We certainly do not agree with the suggestion and consequently do not find in it any support for the opinions expressed in In re Kunhi Bava (1928) 56 M.LJ. 550 and In re Ramalingqyya : AIR1942Mad723 . The requirement of the section that the Court passing the sentence shall forthwith forward a warrant to the jail in which the accused person is to be confined only contemplates the case where the Court intends the sentence of imprisonment to be undergone in jail. It leaves entirely untouched the case where the Court passing the sentence directs that the imprisonment shall take place within the precincts of the Court.

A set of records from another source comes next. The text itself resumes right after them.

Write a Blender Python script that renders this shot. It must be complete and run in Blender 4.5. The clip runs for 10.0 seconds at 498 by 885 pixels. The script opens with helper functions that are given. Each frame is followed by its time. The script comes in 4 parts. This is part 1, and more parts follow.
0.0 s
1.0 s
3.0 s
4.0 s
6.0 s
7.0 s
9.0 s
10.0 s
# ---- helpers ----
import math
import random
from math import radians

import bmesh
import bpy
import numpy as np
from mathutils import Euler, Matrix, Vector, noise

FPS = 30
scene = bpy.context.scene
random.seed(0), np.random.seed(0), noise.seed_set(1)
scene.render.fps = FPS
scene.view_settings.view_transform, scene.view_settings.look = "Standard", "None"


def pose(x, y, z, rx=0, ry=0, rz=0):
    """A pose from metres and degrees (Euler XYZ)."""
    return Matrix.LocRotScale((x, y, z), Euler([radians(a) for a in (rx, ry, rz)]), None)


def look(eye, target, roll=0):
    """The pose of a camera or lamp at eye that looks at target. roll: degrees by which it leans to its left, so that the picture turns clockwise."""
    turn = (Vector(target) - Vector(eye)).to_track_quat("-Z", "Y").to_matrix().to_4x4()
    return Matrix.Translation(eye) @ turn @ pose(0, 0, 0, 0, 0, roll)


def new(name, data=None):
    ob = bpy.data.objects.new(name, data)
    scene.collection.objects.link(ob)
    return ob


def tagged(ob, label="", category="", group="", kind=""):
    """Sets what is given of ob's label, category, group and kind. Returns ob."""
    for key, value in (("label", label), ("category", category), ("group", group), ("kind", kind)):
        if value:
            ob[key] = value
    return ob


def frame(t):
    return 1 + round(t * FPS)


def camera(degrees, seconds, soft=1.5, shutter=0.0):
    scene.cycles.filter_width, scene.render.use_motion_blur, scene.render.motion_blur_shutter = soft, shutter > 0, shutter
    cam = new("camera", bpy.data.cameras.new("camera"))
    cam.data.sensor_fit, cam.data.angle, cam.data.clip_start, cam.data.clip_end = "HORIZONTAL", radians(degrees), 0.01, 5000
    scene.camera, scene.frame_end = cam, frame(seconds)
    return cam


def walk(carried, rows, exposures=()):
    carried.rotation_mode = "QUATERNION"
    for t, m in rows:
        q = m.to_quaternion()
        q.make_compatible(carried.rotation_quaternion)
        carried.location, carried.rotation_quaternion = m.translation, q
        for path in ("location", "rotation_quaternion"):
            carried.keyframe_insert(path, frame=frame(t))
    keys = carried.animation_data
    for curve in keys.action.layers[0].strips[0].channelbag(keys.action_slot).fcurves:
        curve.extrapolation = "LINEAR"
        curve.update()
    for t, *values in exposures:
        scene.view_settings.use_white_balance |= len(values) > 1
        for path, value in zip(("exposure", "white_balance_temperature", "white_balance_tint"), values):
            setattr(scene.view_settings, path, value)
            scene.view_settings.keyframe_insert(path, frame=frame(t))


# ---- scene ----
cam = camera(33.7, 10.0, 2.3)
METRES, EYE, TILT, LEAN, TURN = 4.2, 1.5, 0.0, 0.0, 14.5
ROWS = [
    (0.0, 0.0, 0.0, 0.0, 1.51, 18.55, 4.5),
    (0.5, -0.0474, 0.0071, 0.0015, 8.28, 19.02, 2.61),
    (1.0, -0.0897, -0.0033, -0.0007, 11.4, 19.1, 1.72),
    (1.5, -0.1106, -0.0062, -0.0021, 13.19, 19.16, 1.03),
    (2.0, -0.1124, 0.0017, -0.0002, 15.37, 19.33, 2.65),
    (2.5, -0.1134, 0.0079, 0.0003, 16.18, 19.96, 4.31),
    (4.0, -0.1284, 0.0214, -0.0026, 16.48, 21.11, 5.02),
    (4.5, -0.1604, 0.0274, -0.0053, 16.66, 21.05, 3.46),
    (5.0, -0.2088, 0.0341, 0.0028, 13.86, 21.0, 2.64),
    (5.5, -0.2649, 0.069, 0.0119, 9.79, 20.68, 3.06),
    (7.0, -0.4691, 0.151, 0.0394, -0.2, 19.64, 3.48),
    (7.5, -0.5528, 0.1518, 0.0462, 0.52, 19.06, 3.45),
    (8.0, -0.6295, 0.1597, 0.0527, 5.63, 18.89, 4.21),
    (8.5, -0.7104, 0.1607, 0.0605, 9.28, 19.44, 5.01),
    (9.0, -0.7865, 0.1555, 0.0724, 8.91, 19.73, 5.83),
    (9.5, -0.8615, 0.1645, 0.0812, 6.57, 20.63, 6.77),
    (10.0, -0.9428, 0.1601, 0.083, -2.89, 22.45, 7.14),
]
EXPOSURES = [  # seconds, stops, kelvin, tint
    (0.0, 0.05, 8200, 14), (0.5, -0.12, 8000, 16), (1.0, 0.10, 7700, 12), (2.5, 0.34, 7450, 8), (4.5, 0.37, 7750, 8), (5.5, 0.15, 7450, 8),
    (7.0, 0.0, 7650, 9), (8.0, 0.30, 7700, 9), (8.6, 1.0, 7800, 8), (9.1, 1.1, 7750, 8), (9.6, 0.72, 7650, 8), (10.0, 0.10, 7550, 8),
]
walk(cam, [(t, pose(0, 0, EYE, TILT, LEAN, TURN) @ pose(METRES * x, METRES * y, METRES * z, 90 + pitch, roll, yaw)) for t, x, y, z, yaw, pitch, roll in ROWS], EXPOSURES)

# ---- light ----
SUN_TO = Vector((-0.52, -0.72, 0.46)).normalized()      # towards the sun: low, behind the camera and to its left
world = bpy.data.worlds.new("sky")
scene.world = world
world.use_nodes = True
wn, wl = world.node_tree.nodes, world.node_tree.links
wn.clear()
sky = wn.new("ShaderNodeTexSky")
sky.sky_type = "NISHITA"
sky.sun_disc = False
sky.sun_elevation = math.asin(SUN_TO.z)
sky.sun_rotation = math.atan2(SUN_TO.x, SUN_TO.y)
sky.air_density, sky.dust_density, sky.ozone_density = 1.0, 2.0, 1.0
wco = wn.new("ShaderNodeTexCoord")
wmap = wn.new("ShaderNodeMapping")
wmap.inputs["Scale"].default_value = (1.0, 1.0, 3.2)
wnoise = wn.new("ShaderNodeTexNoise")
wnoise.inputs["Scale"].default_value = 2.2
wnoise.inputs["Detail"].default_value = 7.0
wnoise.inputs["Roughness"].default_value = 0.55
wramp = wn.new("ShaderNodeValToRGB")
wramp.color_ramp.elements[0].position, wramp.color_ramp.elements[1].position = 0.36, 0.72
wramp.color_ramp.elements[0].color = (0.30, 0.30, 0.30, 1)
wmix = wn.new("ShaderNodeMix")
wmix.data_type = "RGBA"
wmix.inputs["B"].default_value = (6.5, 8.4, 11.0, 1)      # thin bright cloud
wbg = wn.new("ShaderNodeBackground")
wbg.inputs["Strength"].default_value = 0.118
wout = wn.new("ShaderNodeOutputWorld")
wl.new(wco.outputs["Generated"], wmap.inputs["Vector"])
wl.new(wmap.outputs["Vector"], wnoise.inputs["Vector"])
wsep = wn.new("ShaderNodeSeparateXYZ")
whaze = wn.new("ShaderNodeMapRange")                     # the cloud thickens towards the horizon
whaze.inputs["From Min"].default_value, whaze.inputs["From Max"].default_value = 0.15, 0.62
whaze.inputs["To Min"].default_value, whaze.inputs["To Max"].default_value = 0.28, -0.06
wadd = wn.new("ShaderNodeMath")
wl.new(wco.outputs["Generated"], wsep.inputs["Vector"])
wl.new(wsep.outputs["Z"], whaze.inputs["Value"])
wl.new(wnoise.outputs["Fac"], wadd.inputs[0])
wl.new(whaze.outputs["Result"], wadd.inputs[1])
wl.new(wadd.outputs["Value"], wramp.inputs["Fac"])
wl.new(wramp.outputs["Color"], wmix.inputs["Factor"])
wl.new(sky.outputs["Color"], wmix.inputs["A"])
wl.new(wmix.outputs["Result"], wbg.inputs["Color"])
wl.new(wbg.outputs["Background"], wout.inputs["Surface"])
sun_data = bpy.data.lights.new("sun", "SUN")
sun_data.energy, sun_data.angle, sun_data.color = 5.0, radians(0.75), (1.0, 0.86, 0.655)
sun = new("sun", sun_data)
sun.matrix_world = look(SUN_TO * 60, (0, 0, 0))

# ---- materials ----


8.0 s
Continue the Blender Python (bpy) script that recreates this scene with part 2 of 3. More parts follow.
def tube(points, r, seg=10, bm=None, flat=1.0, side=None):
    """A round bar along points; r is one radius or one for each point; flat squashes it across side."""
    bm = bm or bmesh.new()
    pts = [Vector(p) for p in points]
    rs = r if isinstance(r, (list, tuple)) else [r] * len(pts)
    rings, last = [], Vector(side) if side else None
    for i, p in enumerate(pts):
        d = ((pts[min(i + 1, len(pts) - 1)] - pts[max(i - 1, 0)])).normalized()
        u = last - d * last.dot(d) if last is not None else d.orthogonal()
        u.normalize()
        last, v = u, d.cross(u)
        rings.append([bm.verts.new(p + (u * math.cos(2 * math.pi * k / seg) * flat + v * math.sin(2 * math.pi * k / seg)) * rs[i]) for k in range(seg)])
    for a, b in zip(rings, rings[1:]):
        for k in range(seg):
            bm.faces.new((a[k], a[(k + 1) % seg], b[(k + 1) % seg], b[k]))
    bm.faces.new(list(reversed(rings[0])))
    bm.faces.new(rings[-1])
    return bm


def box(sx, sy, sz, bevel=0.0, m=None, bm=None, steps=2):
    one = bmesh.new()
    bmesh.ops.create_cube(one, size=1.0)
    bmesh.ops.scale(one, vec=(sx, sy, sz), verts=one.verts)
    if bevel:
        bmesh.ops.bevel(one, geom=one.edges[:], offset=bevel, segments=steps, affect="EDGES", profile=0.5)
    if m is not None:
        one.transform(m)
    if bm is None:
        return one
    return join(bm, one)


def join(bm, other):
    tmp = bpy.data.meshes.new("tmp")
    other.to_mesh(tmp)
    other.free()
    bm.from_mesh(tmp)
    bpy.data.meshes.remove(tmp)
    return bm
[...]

8. The validity of a sentence of imprisonment till the rising of the Court is recognised in the Criminal Rules of Practice framed by this Court. The first paragraph of Rule 102 says:
The Government consider the awarding of short term imprisonments as undesirable and Magistrates, before passing such sentences, should consider whether imprisonments till the rising of the Court allowed by law could not appropriately be passed instead, or the provisions of Section 56a of the Code of Criminal Procedure applied in favour of accused person.
Of course, if a sentence till the rising of the Court were not one allowed by law, we should not be bound to have regard to this rule, but it was inserted after consideration and we do not doubt the wisdom which lies behind it. It may well be that a sentence of imprisonment until the rising of the Court should only be imposed in very exceptional cases, but where the facts warrant it we hold that the Court has power to pass it.
9. In the present case the Crown has made no suggestion that the sentence is inadequate, and we see no reason why it should not stand. The records will be returned to the Sessions Court.